# Exercise objective:
Only the lines from the line holding "Continue the Blender" to the last line should be output, each exactly as given.

# Data:
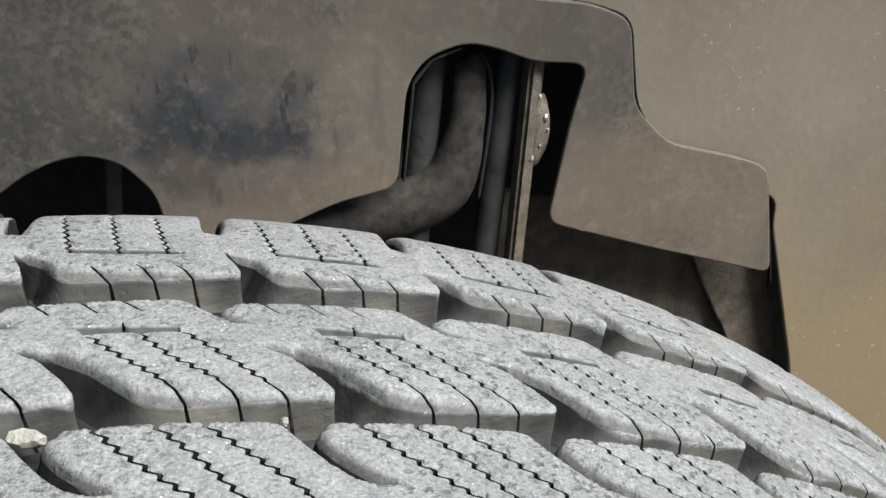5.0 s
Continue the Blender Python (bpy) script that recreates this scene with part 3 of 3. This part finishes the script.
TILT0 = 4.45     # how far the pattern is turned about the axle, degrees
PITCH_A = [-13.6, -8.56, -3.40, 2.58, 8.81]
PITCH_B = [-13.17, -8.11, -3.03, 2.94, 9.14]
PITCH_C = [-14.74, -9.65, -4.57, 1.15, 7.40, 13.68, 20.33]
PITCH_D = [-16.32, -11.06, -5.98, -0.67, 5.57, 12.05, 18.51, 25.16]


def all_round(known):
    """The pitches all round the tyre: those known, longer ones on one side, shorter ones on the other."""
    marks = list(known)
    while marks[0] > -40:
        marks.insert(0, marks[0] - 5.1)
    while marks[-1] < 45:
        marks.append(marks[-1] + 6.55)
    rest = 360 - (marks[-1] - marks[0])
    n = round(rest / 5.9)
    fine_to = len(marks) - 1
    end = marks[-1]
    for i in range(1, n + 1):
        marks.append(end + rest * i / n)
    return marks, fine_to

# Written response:
Continue the Blender Python (bpy) script that recreates this scene with part 3 of 3. This part finishes the script.
TILT0 = 4.45     # how far the pattern is turned about the axle, degrees
PITCH_A = [-13.6, -8.56, -3.40, 2.58, 8.81]
PITCH_B = [-13.17, -8.11, -3.03, 2.94, 9.14]
PITCH_C = [-14.74, -9.65, -4.57, 1.15, 7.40, 13.68, 20.33]
PITCH_D = [-16.32, -11.06, -5.98, -0.67, 5.57, 12.05, 18.51, 25.16]


def all_round(known):
    """The pitches all round the tyre: those known, longer ones on one side, shorter ones on the other."""
    marks = list(known)
    while marks[0] > -40:
        marks.insert(0, marks[0] - 5.1)
    while marks[-1] < 45:
        marks.append(marks[-1] + 6.55)
    rest = 360 - (marks[-1] - marks[0])
    n = round(rest / 5.9)
    fine_to = len(marks) - 1
    end = marks[-1]
    for i in range(1, n + 1):
        marks.append(end + rest * i / n)
    return marks, fine_to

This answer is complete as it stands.